• [What to produce]:
Reproduce the entries word for word, and omit any picture you find in them.

[Records with scene code]
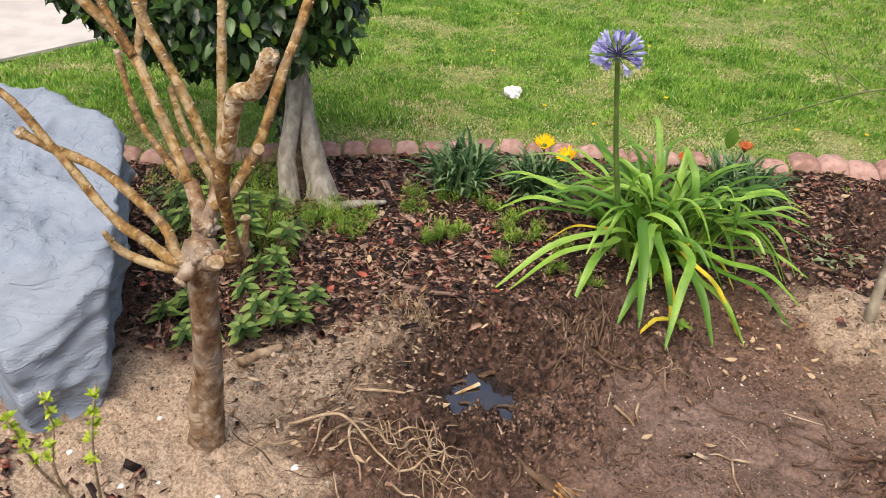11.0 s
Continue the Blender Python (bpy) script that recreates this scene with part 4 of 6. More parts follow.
feathery("seedling_clump", "feathery bright green seedlings growing in mulch",
         [(-1.357, 1.93, 0.025, 0.06), (-1.36, 2.0, 0.02, 0.05), (-1.51, 2.08, 0.04, 0.05), (-1.6, 1.93, 0.05, 0.06), (-1.69, 1.83, 0.07, 0.06), (-1.32, 2.04, 0.03, 0.04), (-1.13, 1.97, 0.03, 0.05), (-1.15, 2.08, 0.03, 0.06),
          (-1.78, 1.78, 0.08, 0.07), (-1.9, 1.72, 0.08, 0.07), (-1.55, 2.16, 0.04, 0.05), (-1.2, 2.2, 0.03, 0.05), (-1.1, 2.15, 0.03, 0.06), (-0.98, 2.02, 0.035, 0.035), (-0.86, 1.98, 0.03, 0.03), (-2.05, 1.85, 0.1, 0.07), (-1.72, 1.62, 0.09, 0.07), (-1.8, 1.66, 0.09, 0.09), (-1.95, 1.56, 0.1, 0.08), (-1.75, 1.9, 0.06, 0.06), (-2.1, 2.0, 0.12, 0.06), (-2.2, 1.75, 0.12, 0.07), (-1.3, 2.22, 0.04, 0.04), (-1.2, 2.12, 0.03, 0.07), (-1.0, 2.12, 0.03, 0.06), (-1.38, 2.28, 0.04, 0.05), (-1.7, 1.9, 0.06, 0.06), (-1.64, 1.86, 0.05, 0.05), (-1.58, 1.84, 0.04, 0.05), (-1.87, 1.82, 0.07, 0.08), (-1.97, 1.9, 0.08, 0.08), (-1.95, 1.78, 0.08, 0.08), (-1.78, 1.72, 0.06, 0.07), (-1.45, 2.2, 0.04, 0.06), (-1.33, 1.97, 0.03, 0.07)], 21)


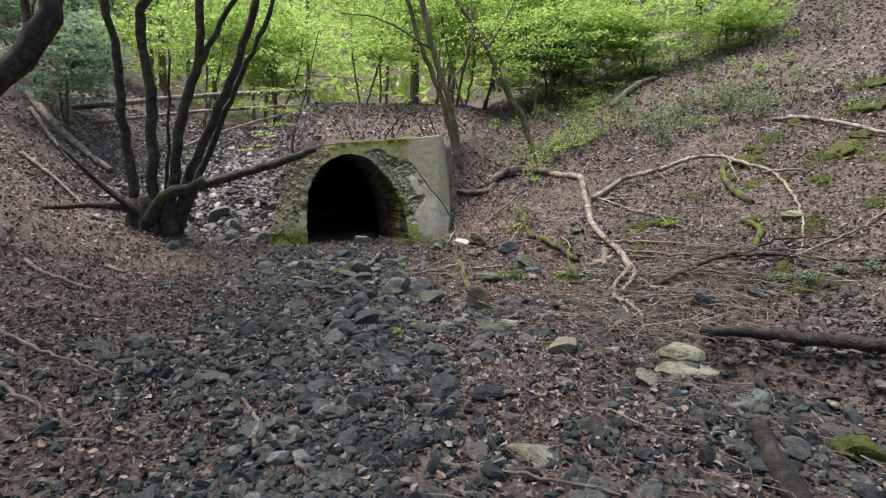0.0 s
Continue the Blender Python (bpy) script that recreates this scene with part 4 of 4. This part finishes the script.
# ---- trees ----
def leaf_cloud(centres, count, size, seed, flatness=0.35, reach=0.5, sag=0.12):
    """Leaves round each centre, in thin drooping layers."""
    rnd = random.Random(seed)
    out = []
    for c in centres:
        c = Vector(c)
        layers = [c + Vector((rnd.gauss(0, reach * 0.5), rnd.gauss(0, reach * 0.5), rnd.gauss(0, reach * 0.6))) for _ in range(4)]
        for _ in range(count):
            o = rnd.choice(layers)
            a, d = rnd.uniform(0, 6.28), reach * rnd.random() ** 0.6
            p = o + Vector((math.cos(a) * d, math.sin(a) * d, rnd.gauss(0, reach * 0.1 * flatness) - sag * d))
            s = size * rnd.uniform(0.6, 1.3)
            out.append((rnd.randrange(5), np.array(p), turn(rnd, s, tilt=0.45)))
    return out


def cloud_mesh(name, places, mat):
    ob = scattered(name, LEAVES, places, mat, "", "")
    for key in ("kind",):
        if key in ob:
            del ob[key]
    return ob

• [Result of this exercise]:
11.0 s
Continue the Blender Python (bpy) script that recreates this scene with part 4 of 6. More parts follow.
feathery("seedling_clump", "feathery bright green seedlings growing in mulch",
         [(-1.357, 1.93, 0.025, 0.06), (-1.36, 2.0, 0.02, 0.05), (-1.51, 2.08, 0.04, 0.05), (-1.6, 1.93, 0.05, 0.06), (-1.69, 1.83, 0.07, 0.06), (-1.32, 2.04, 0.03, 0.04), (-1.13, 1.97, 0.03, 0.05), (-1.15, 2.08, 0.03, 0.06),
          (-1.78, 1.78, 0.08, 0.07), (-1.9, 1.72, 0.08, 0.07), (-1.55, 2.16, 0.04, 0.05), (-1.2, 2.2, 0.03, 0.05), (-1.1, 2.15, 0.03, 0.06), (-0.98, 2.02, 0.035, 0.035), (-0.86, 1.98, 0.03, 0.03), (-2.05, 1.85, 0.1, 0.07), (-1.72, 1.62, 0.09, 0.07), (-1.8, 1.66, 0.09, 0.09), (-1.95, 1.56, 0.1, 0.08), (-1.75, 1.9, 0.06, 0.06), (-2.1, 2.0, 0.12, 0.06), (-2.2, 1.75, 0.12, 0.07), (-1.3, 2.22, 0.04, 0.04), (-1.2, 2.12, 0.03, 0.07), (-1.0, 2.12, 0.03, 0.06), (-1.38, 2.28, 0.04, 0.05), (-1.7, 1.9, 0.06, 0.06), (-1.64, 1.86, 0.05, 0.05), (-1.58, 1.84, 0.04, 0.05), (-1.87, 1.82, 0.07, 0.08), (-1.97, 1.9, 0.08, 0.08), (-1.95, 1.78, 0.08, 0.08), (-1.78, 1.72, 0.06, 0.07), (-1.45, 2.2, 0.04, 0.06), (-1.33, 1.97, 0.03, 0.07)], 21)


0.0 s
Continue the Blender Python (bpy) script that recreates this scene with part 4 of 4. This part finishes the script.
# ---- trees ----
def leaf_cloud(centres, count, size, seed, flatness=0.35, reach=0.5, sag=0.12):
    """Leaves round each centre, in thin drooping layers."""
    rnd = random.Random(seed)
    out = []
    for c in centres:
        c = Vector(c)
        layers = [c + Vector((rnd.gauss(0, reach * 0.5), rnd.gauss(0, reach * 0.5), rnd.gauss(0, reach * 0.6))) for _ in range(4)]
        for _ in range(count):
            o = rnd.choice(layers)
            a, d = rnd.uniform(0, 6.28), reach * rnd.random() ** 0.6
            p = o + Vector((math.cos(a) * d, math.sin(a) * d, rnd.gauss(0, reach * 0.1 * flatness) - sag * d))
            s = size * rnd.uniform(0.6, 1.3)
            out.append((rnd.randrange(5), np.array(p), turn(rnd, s, tilt=0.45)))
    return out


def cloud_mesh(name, places, mat):
    ob = scattered(name, LEAVES, places, mat, "", "")
    for key in ("kind",):
        if key in ob:
            del ob[key]
    return ob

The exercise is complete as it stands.